Results Analysis and Reporting
Some of these activities will occur during the test window to enable the success criteria to be determined. However, it is after the testing window has finished that real analysis can begin.
Load testing tools generate a considerable amount of data and present it in topical reports enabling the metrics necessary to compare against the key performance criteria to be obtained.
It is often necessary to drill down deeper to find opportunities for performance improvement, especially when key performance criteria are not met.
The reporting requirements defined in the LTP should be completed and approved within the appropriate project milestone. However, where performance opportunities have been identified, these should also be included in an addendum if a pre-defined section does not exist in the report.
As the load test will have an executive sponsor, it is important to ensure that the report has a concise executive summary section that identifies the successes and failures, if any, together with any recommended next steps.

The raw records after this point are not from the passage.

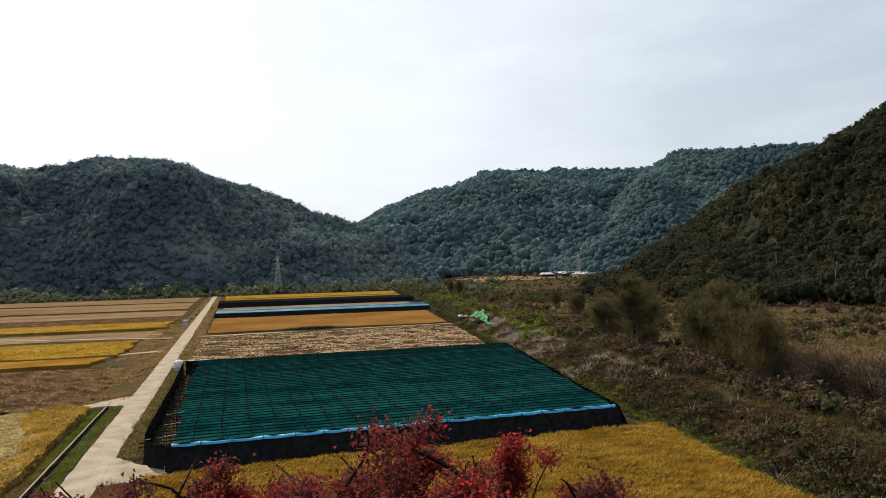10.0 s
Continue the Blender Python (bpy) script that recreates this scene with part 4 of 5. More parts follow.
for k, x, y, size in SPOTS:
    place = pose(x, y, float(plain_z(x, y)), 0, 0, (x * 37 + y * 53) % 360) @ Matrix.Diagonal((size, size, size, 1))
    if k in used:
        tree = copy_thing(KINDS[k], pose(0, 0, 0))
        tree.matrix_basis = place
    else:
        used.add(k)
        KINDS[k].matrix_basis = place

# ---- shade shelter over ginseng beds ----
shade = tagged(new("ginseng_shade"), "low shelter of dark green shade net with blue front sheet", "shade shelter")
RIGHT = lambda y: 46.3 + (y - 87.0) * 0.2
LEFT, Y0, PITCH, NROW = 5.6, 87.2, 1.24, 45
for i in range(NROW):
    y0 = Y0 + i * PITCH
    a, b = LEFT + rng.uniform(-0.25, 0.5) + (0.9 if i < 9 else 0.3), RIGHT(y0)
    n = 110
    x = np.linspace(a, b, n)
    sag = 0.13 * np.abs(np.sin((x - 5.6) / 2.3 * np.pi)) + (vnoise(x, np.full(n, y0), 1.4, 33) - 0.5) * 0.09
    cols = []
    for t, zz in ((0.06 + 0.1 * vnoise(i, 1, 1, 34), 1.62), (0.28, 1.72), (0.5, 1.82), (0.66 + 0.1 * vnoise(i, 2, 1, 34), 1.88)):
        cols.append(np.stack([x, np.full(n, y0 + t * PITCH), zz - sag * (0.4 + np.sin(t * 3.1))], 1))
    v = np.concatenate(cols)
    v = np.concatenate([v, v - [0, 0, 0.012]])
    m = 4 * n
    f = [(r * n + k, r * n + k + 1, (r + 1) * n + k + 1, (r + 1) * n + k) for r in range(3) for k in range(n - 1)]
    f += [(q[3] + m, q[2] + m, q[1] + m, q[0] + m) for q in f]
    mesh_of("shade_net", v, np.array(f), M_teal, shade)
    v, f = tube([(rng.uniform(3.8, 5.6), y0 - 0.06, 1.9)] + [(a + (b - a) * u, y0 - 0.06 + rng.uniform(-0.05, 0.05), 1.94 + rng.uniform(-0.03, 0.02)) for u in np.linspace(0.05, 0.95, 9)] + [(b + rng.uniform(0.1, 0.5), y0 - 0.06, 1.92)], [0.05] * 11, 5)
    mesh_of("rail", v, f, M_black, shade)
x = LEFT
while x < 57:
    y_from = max(Y0, 87.0 + (x - 46.3) / 0.2)
    y_to = Y0 + NROW * PITCH - 0.3
    ys = np.linspace(y_from, y_to, 26)
    v, f = tube(np.column_stack([x + (vnoise(ys, x, 5, 37) - 0.5) * 0.5, ys, 1.96 + (vnoise(ys, x, 3, 38) - 0.5) * 0.06]), [0.026] * 26, 4)
    mesh_of("cross_rail", v, f, M_black, shade)
    x += 2.3
v, f = tube([(0, 0, -0.5), (0, 0, 1.0), (0, 0, 2.05)], [0.045, 0.04, 0.035], 6)
post = mesh_of("pole", v, f, M_oldwood, shade)
post.matrix_basis = pose(LEFT, Y0, 0)
for i in range(NROW):
    for k in range(21):
        x, y = LEFT + k * 2.3, Y0 + i * PITCH
        if ((k < 2 and i % 2 == 0) or i in (0, 2, NROW - 1)) and x < RIGHT(y) and (i or k):
            p = post.copy()
            scene.collection.objects.link(p)
            p.matrix_basis = pose(x + rng.uniform(-0.05, 0.05), y, 0, rng.uniform(-2, 2), rng.uniform(-2, 2), 0)
for i in range(2, 19):
    y = Y0 - 0.4 + i * 3.05
    p = post.copy()
    scene.collection.objects.link(p)
    p.matrix_basis = pose(3.95 + rng.uniform(-0.12, 0.12) + 0.02 * i, y, -0.05, rng.uniform(-5, 5), rng.uniform(-6, 6), 0)


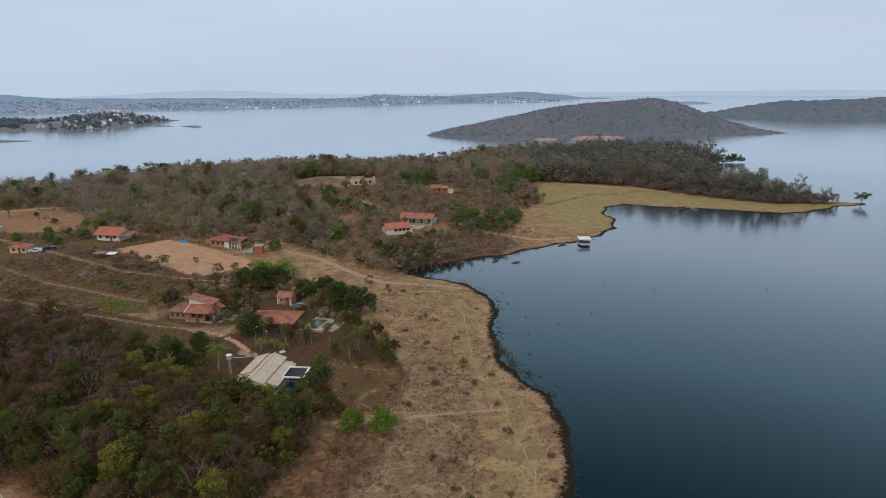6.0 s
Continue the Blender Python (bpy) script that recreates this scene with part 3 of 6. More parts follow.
    pink = np.maximum(pink, near(x, y, [(-146, 229), (-151, 217), (-158, 207)], 2.0, 1.5))
    pink = np.maximum(pink, 0.8 * near(x, y, [(-40, 168.5), (-36.6, 167.2), (-31.8, 162.4), (-28.2, 157.3)], 0.75, 0.7))
    for name, cols in (("cover", (path, green, red)), ("cover2", (sand, litter, meadow)), ("cover3", (weedy, ash, pink))):
        layer_ = me.attributes.new(name, "FLOAT_COLOR", "POINT")
        layer_.data.foreach_set("color", np.stack([*cols, np.ones(len(x))], 1).ravel().astype(np.float32))
    return tagged(new("ground", me), "dry straw and red soil running down to the lake", "ground", kind="structure")


build_ground()

lake = mesh_from("water", [(-4900, -1500, 0), (4900, -1500, 0), (4900, 4950, 0), (-4900, 4950, 0)], [(0, 1, 2, 3)], WATER)
tagged(new("water", lake), "calm grey-blue lake, dark teal close by", "lake", kind="structure")


def landmass(name, ring, top, reach, cell, material, label, rough=0.3, crowns=0.0):
    """An island or cape: a dome of land that stays inside its ring."""
    px, py = [p[0] for p in ring], [p[1] for p in ring]
    xs, ys = np.arange(min(px) - cell, max(px) + 2 * cell, cell), np.arange(min(py) - cell, max(py) + 2 * cell, cell)
    gx, gy = np.meshgrid(xs, ys)
    z = dome(gx, gy, ring, top, reach, rough)
    tint = None
    if crowns:
        e = signed(gx, gy, ring)
        bump, tint = crown_field(gx, gy, crowns, 8)
        z += np.where(e > 1.0, (bump * crowns * 0.5 + np.random.default_rng(8).uniform(-0.3, 0.45, z.shape)) * smooth(0.5, 8, e), 0)
    verts, faces = sheet(xs, ys, z)
    faces = [f for f in faces if max(verts[f, 2]) > -1.5]
    me = mesh_from(name, verts, faces, material, not crowns)
    if crowns:
        layer_ = me.attributes.new("tint", "FLOAT", "POINT")
        layer_.data.foreach_set("value", tint.ravel().astype(np.float32))
    return tagged(new(name, me), label, "island", kind="structure")


def crown_field(x, y, cell, seed):
    """A closed cover of round tree crowns: height from 0 to about 1, and a number from 0 to 1 for each crown."""
    rng = np.random.default_rng(seed)
    jx, jy, size_, tone = (rng.uniform(0, 1, (128, 128)) for _ in range(4))
    ix, iy = np.floor(x / cell).astype(int), np.floor(y / cell).astype(int)
    best, tint = np.full(x.shape, -1.0), np.zeros(x.shape)
    for di in (-1, 0, 1):
        for dj in (-1, 0, 1):
            a, b = (ix + di) % 128, (iy + dj) % 128
            d2 = ((ix + di + jx[a, b]) * cell - x) ** 2 + ((iy + dj + jy[a, b]) * cell - y) ** 2
            h = 0.55 + 0.5 * size_[a, b] - d2 / (cell * (0.62 + 0.3 * size_[a, b])) ** 2
            tint = np.where(h > best, tone[a, b], tint)
            best = np.maximum(best, h)
    return np.maximum(best, 0.0), tint


def dome(x, y, ring, top, reach, rough=0.3):
    e = signed(x, y, ring)
    up = smooth(-0.15 * reach, reach, e) - smooth(-0.15 * reach, reach, 0.0)
    if ring is ISLE:
        top, rough = 27.0 + 17.5 * np.exp(-((x - 450) ** 2 / np.where(x > 450, 150.0, 125.0) ** 2 + (y - 950) ** 2 / 140 ** 2)) + 2.0 * np.sin(0.027 * x + 0.4) * np.sin(0.021 * y), 0.1
    elif ring is CAPE:
        top = 4.5 + 14.0 * np.exp(-((x + 445) ** 2 / 75 ** 2 + (y - 1200) ** 2 / 150 ** 2))
    elif ring is FAR_RING:
        top = 20.0 + 8.0 * np.sin(0.0046 * x + 1.0) + 5.0 * np.sin(0.0113 * x + 0.5) + 3.0 * np.sin(0.024 * x)
    return np.where(e > 0, 0.4 + 0.02 * np.minimum(e, 20) + top * up * (1 - rough + rough * (0.5 + 0.5 * wave(x * 0.5, y * 0.5))), np.maximum(0.1 * e, -3.0))


ISLES = {"isle": (ISLE, 42.0, 150.0), "isle_east": (ISLE_EAST, 33.0, 170.0), "cape": (CAPE, 17.0, 90.0), "spit": (SPIT, 5.0, 60.0)}
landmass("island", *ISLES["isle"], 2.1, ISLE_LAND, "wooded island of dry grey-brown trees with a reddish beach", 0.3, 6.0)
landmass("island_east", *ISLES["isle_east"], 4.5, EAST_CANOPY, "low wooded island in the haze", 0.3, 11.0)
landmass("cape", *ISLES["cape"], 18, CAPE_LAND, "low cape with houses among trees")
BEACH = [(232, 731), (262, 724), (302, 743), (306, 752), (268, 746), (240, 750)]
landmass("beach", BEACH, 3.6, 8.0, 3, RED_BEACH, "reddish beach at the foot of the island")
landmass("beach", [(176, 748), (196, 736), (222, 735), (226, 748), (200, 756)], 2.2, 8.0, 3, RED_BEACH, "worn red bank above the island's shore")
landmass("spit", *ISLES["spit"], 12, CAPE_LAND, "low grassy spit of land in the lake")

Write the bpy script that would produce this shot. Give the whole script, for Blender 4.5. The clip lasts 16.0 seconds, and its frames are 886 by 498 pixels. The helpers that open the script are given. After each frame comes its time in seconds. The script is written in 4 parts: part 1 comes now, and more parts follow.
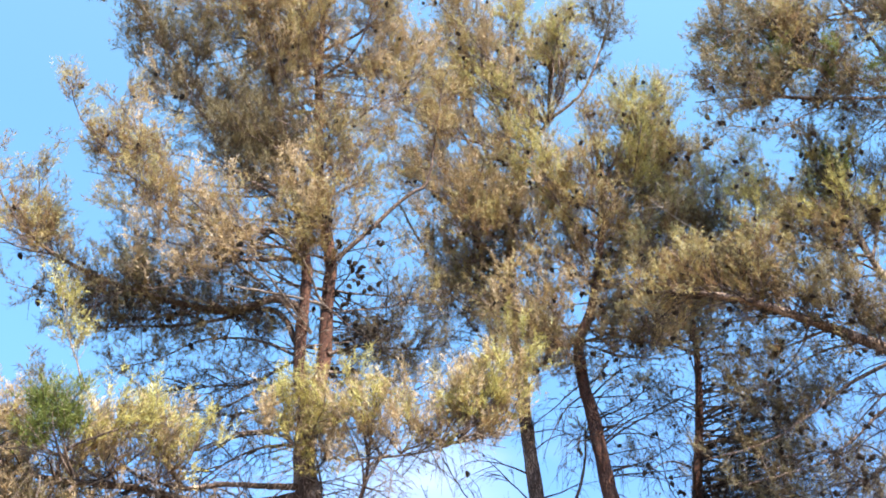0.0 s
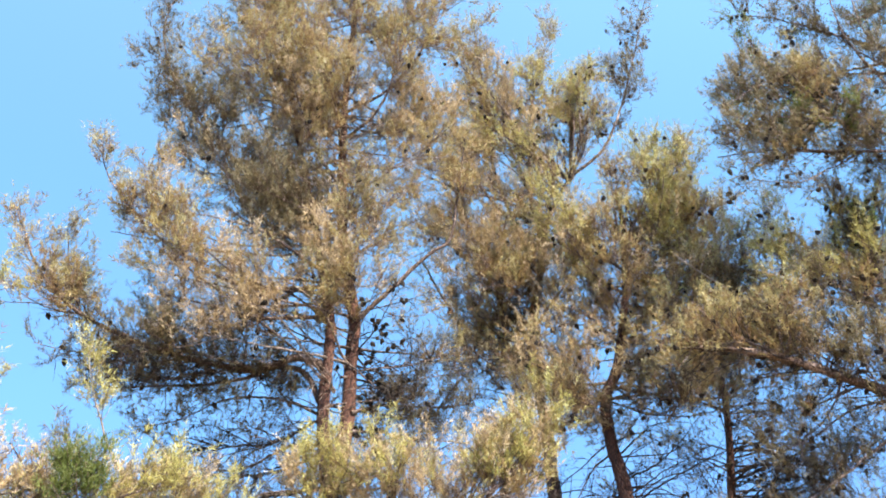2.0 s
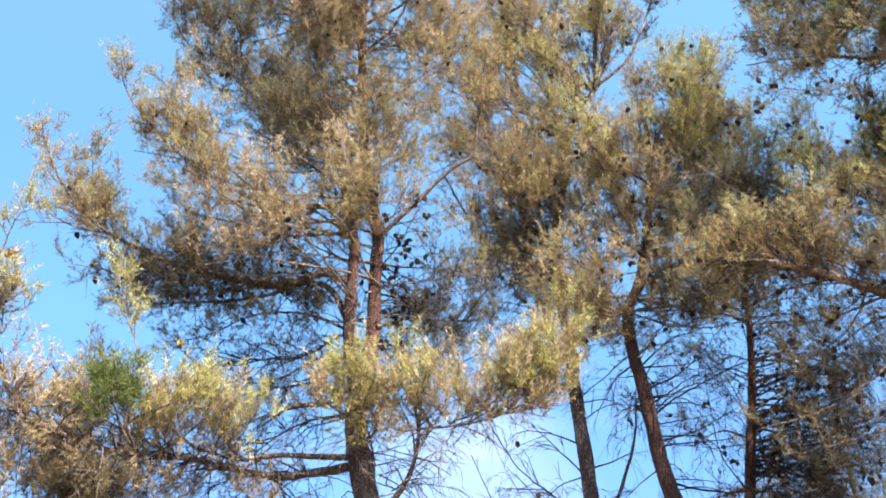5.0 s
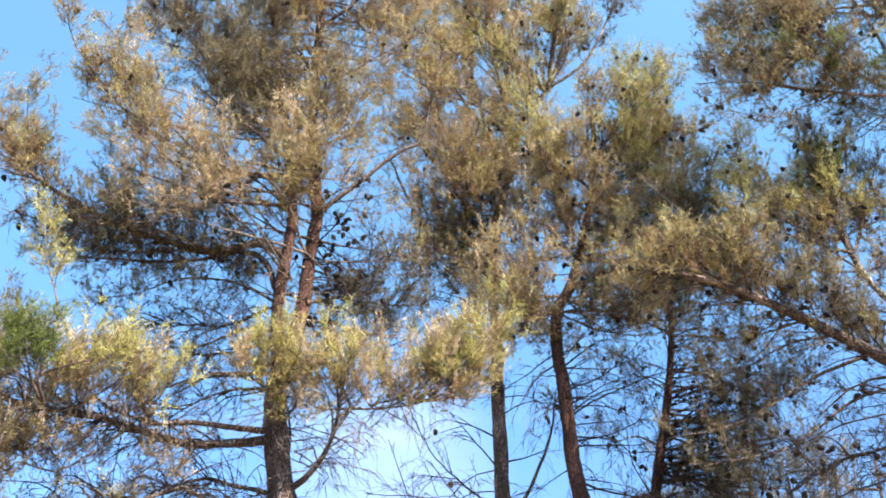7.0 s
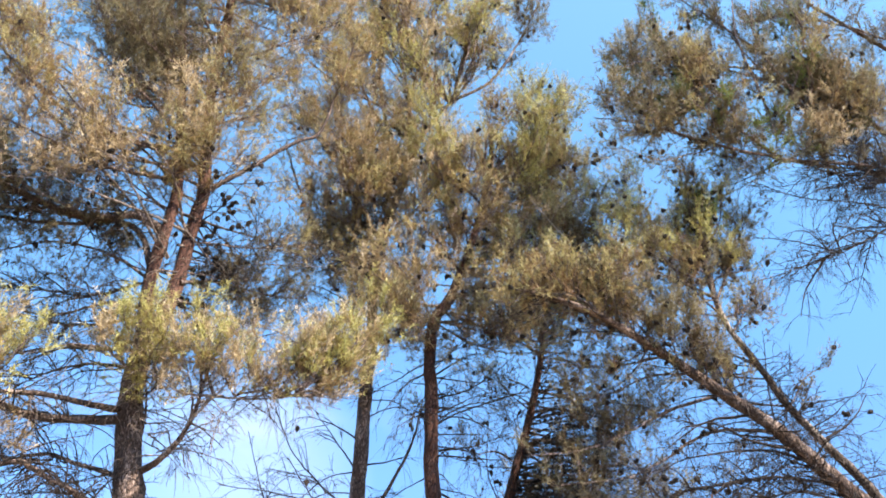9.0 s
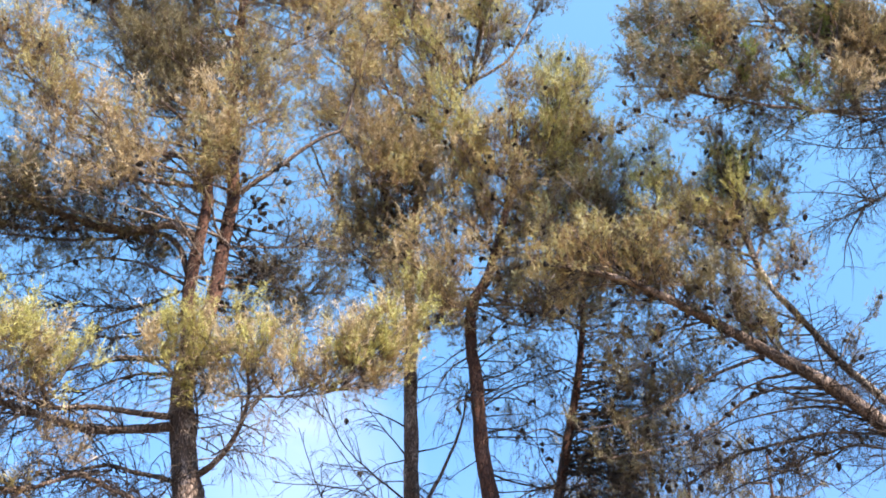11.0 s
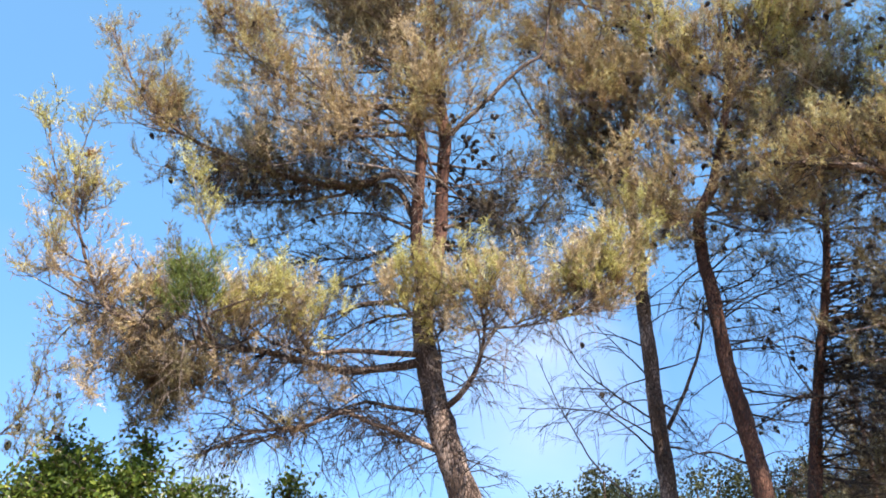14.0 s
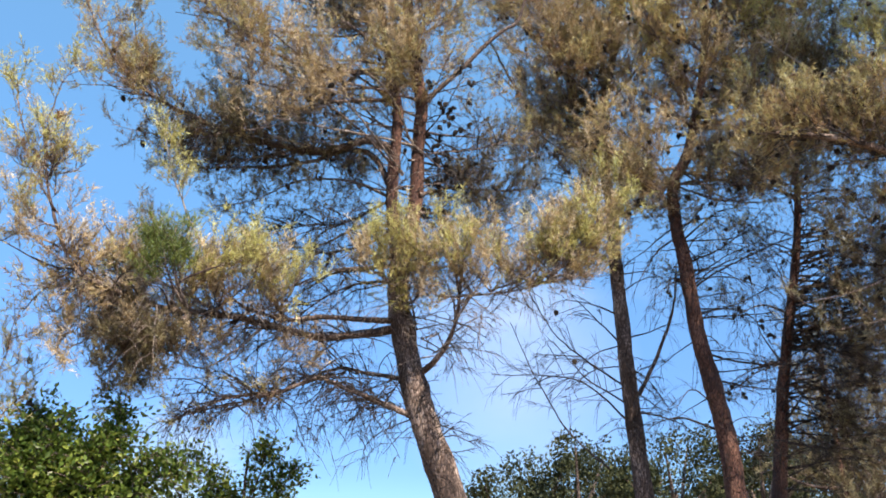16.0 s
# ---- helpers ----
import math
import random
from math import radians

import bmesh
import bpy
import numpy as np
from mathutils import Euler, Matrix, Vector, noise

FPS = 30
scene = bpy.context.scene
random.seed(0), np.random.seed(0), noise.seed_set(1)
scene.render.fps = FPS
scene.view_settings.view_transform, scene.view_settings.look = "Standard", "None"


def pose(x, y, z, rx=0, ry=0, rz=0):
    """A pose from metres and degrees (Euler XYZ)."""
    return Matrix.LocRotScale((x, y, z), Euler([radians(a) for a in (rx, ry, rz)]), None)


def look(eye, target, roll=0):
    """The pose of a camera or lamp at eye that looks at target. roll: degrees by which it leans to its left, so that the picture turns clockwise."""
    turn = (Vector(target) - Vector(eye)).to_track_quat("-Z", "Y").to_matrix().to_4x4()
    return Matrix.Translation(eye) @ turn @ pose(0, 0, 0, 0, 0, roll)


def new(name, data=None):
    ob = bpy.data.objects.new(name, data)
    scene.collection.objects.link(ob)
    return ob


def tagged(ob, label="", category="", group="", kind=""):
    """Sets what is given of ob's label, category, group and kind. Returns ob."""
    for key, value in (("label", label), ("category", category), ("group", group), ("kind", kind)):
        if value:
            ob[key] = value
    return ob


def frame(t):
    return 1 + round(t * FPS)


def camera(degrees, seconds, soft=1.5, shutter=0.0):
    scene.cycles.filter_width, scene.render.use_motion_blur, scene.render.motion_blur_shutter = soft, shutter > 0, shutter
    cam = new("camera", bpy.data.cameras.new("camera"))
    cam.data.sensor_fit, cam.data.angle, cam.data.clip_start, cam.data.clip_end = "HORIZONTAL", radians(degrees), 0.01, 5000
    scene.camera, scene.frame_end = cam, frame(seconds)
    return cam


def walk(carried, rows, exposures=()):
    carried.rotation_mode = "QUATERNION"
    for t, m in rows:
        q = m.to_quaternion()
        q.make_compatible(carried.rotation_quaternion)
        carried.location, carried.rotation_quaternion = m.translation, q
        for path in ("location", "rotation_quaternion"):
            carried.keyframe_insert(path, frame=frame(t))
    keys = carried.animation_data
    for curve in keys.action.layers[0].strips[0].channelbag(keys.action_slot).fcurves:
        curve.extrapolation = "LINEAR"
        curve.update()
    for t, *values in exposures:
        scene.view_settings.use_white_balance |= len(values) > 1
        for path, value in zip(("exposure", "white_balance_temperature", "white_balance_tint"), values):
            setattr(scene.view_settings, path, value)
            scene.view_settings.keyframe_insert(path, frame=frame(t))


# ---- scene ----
# ---- camera ----
cam = camera(56.31, 16.0, soft=1.8)
EYE = (0.0, 0.0, 1.6)
# seconds, then the turn of the held camera in degrees
PATH = [
    (0.0, 121.771, 2.997, -5.486),
    (0.5, 123.769, 3.189, -4.718),
    (1.0, 128.129, 3.854, -3.754),
    (1.5, 128.915, 2.836, -4.012),
    (2.0, 125.797, 2.513, -3.874),
    (2.5, 123.581, 2.531, -3.422),
    (3.0, 121.914, 2.456, -2.870),
    (3.5, 120.587, 2.797, -2.271),
    (4.0, 120.195, 2.737, -2.139),
    (6.3, 118.759, 0.353, -4.795),
    (6.5, 118.455, -0.324, -6.304),
    (7.0, 118.936, -0.800, -8.859),
    (7.5, 119.483, -1.937, -11.873),
    (8.0, 119.127, -3.285, -16.226),
    (8.5, 119.154, -3.503, -18.497),
    (8.7, 119.514, -3.554, -19.154),
    (10.8, 118.998, -0.505, -16.119),
    (11.0, 118.323, -0.024, -14.881),
    (11.5, 118.288, 0.639, -9.290),
    (12.0, 114.130, 2.183, -5.647),
    (12.5, 113.674, 1.494, -0.522),
    (13.0, 113.448, 1.277, -1.299),
    (13.5, 113.359, 0.517, -0.909),
    (14.0, 113.274, -0.231, 1.741),
    (14.5, 112.773, 0.021, 0.488),
    (15.0, 112.144, 0.360, 1.199),
    (15.5, 111.622, 0.763, 1.277),
    (16.0, 111.000, -0.000, -0.000),
]
walk(cam, [(t, pose(*EYE, rx, ry, rz)) for t, rx, ry, rz in PATH], exposures=[(0.0, 1.82), (1.5, 1.84), (2.5, 1.76), (4.0, 1.76), (8.5, 1.68), (11.0, 1.66), (12.5, 1.56), (15.0, 1.38), (16.0, 1.27)])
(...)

Based on the results, it is possible that several steps of the LTP are iterative as identified problems are resolved and retested. Once all project milestones have been passed, the project can be considered completed.
Constructed correctly, the load test plan can be used as a repeatable process for load testing. It should ensure that all changes necessary in each iteration are accounted for in the scoping and planning and it is important to incorporate lessons learned from previous load tests.
The performance load test process enables organizations to encompass a highly technical set of activities within the bounds of a repeatable project. This can establish a high degree of confidence in the website’s capability of delivery of services under different load conditions and can also provide the basis for continual improvement of its performance and the end user experience it delivers.